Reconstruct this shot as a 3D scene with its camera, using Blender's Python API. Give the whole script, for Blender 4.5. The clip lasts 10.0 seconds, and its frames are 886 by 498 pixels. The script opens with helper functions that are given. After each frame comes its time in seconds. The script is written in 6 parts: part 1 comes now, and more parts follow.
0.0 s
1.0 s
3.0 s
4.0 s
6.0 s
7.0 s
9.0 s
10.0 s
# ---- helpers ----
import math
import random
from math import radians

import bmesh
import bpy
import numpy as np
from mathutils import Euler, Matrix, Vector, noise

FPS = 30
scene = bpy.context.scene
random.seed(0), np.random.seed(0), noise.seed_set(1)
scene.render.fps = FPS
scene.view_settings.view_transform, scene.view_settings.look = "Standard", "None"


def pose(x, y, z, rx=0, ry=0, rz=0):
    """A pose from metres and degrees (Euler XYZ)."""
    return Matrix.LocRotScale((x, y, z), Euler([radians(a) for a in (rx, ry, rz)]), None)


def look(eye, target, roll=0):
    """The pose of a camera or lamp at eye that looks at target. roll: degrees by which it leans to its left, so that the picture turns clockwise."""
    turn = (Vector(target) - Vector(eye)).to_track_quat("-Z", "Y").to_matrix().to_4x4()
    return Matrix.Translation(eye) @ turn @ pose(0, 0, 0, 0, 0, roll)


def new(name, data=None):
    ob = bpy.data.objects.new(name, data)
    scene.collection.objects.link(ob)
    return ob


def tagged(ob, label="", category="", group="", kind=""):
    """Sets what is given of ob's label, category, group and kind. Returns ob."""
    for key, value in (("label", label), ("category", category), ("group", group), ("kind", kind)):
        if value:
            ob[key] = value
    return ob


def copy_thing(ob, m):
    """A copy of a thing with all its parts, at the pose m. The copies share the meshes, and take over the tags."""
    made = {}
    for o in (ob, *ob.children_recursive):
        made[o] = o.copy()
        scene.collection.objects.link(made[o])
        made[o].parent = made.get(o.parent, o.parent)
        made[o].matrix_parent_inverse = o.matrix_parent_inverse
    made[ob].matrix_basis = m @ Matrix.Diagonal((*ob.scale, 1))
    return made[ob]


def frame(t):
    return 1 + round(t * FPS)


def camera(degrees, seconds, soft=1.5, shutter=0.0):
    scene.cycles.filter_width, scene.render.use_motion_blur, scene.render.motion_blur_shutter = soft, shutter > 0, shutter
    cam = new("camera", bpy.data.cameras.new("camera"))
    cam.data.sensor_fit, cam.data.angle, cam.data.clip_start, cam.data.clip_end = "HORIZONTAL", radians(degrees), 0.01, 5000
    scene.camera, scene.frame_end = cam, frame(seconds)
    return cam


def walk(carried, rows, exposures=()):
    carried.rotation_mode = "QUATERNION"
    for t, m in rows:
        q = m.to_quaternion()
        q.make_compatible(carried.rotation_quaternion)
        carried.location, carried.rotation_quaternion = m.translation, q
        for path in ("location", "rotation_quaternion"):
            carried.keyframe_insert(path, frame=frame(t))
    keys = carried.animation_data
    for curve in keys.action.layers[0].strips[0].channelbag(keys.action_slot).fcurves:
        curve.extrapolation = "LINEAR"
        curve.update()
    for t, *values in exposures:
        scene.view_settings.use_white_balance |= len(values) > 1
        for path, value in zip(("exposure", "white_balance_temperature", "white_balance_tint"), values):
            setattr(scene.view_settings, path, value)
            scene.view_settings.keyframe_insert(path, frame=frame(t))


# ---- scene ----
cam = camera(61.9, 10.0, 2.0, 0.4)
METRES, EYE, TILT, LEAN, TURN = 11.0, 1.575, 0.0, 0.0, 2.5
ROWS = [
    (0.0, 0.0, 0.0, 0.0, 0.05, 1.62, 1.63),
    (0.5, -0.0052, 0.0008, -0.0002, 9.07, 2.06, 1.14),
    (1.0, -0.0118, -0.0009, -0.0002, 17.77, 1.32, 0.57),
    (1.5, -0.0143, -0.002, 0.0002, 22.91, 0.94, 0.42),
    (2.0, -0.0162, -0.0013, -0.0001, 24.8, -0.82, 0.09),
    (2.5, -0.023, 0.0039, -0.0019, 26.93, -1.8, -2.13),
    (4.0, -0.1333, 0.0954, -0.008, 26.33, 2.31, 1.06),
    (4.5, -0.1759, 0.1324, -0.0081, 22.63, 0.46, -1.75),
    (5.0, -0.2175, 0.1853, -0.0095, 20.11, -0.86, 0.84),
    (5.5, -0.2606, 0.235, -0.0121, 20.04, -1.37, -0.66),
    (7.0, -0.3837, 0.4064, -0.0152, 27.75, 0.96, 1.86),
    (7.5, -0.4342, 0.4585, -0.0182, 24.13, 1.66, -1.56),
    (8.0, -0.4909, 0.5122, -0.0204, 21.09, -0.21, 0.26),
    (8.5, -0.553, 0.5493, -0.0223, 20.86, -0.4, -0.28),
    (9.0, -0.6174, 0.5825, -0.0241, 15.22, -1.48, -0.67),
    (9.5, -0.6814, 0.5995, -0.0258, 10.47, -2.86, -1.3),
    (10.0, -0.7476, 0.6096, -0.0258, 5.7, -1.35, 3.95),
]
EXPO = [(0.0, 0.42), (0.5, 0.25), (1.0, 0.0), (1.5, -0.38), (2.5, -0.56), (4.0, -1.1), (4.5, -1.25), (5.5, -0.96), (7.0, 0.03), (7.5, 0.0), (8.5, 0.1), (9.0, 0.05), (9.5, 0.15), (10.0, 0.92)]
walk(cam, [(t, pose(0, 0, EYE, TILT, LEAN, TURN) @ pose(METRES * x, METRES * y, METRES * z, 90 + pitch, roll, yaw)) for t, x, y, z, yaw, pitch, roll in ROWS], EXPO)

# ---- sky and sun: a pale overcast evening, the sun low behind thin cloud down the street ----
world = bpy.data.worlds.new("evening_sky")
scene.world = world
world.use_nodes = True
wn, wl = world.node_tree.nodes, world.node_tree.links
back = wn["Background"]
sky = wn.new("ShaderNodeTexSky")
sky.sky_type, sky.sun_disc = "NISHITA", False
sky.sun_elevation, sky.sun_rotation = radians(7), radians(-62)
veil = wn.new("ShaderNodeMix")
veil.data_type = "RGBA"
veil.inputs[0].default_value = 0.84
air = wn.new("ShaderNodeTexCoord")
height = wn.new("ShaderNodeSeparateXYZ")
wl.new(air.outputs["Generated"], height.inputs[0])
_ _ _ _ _
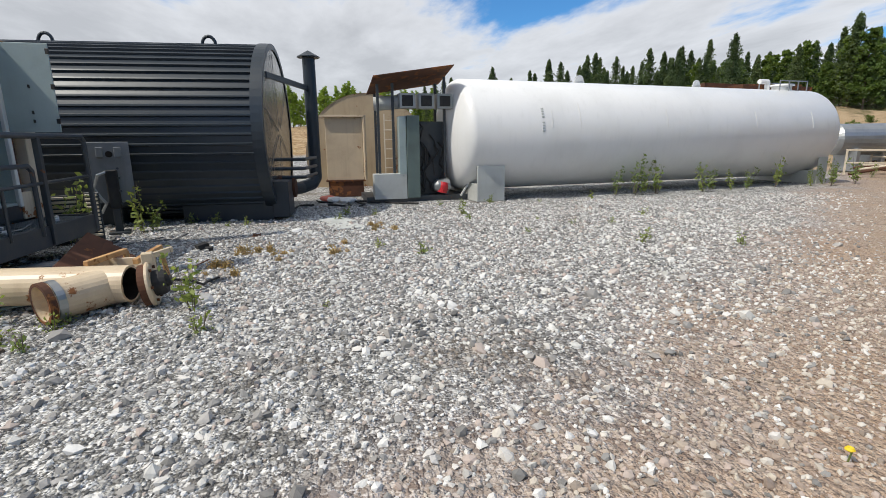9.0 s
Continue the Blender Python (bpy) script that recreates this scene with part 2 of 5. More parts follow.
_ _ _ _ _
* **WHAT IS BEING ASKED**: Show the lines where the word "label" appears in the entries.

* **CORRECT RESULT**:
def tagged(ob, label="", category="", group="", kind=""):
    """Sets what is given of ob's label, category, group and kind. Returns ob."""
    for key, value in (("label", label), ("category", category), ("group", group), ("kind", kind)):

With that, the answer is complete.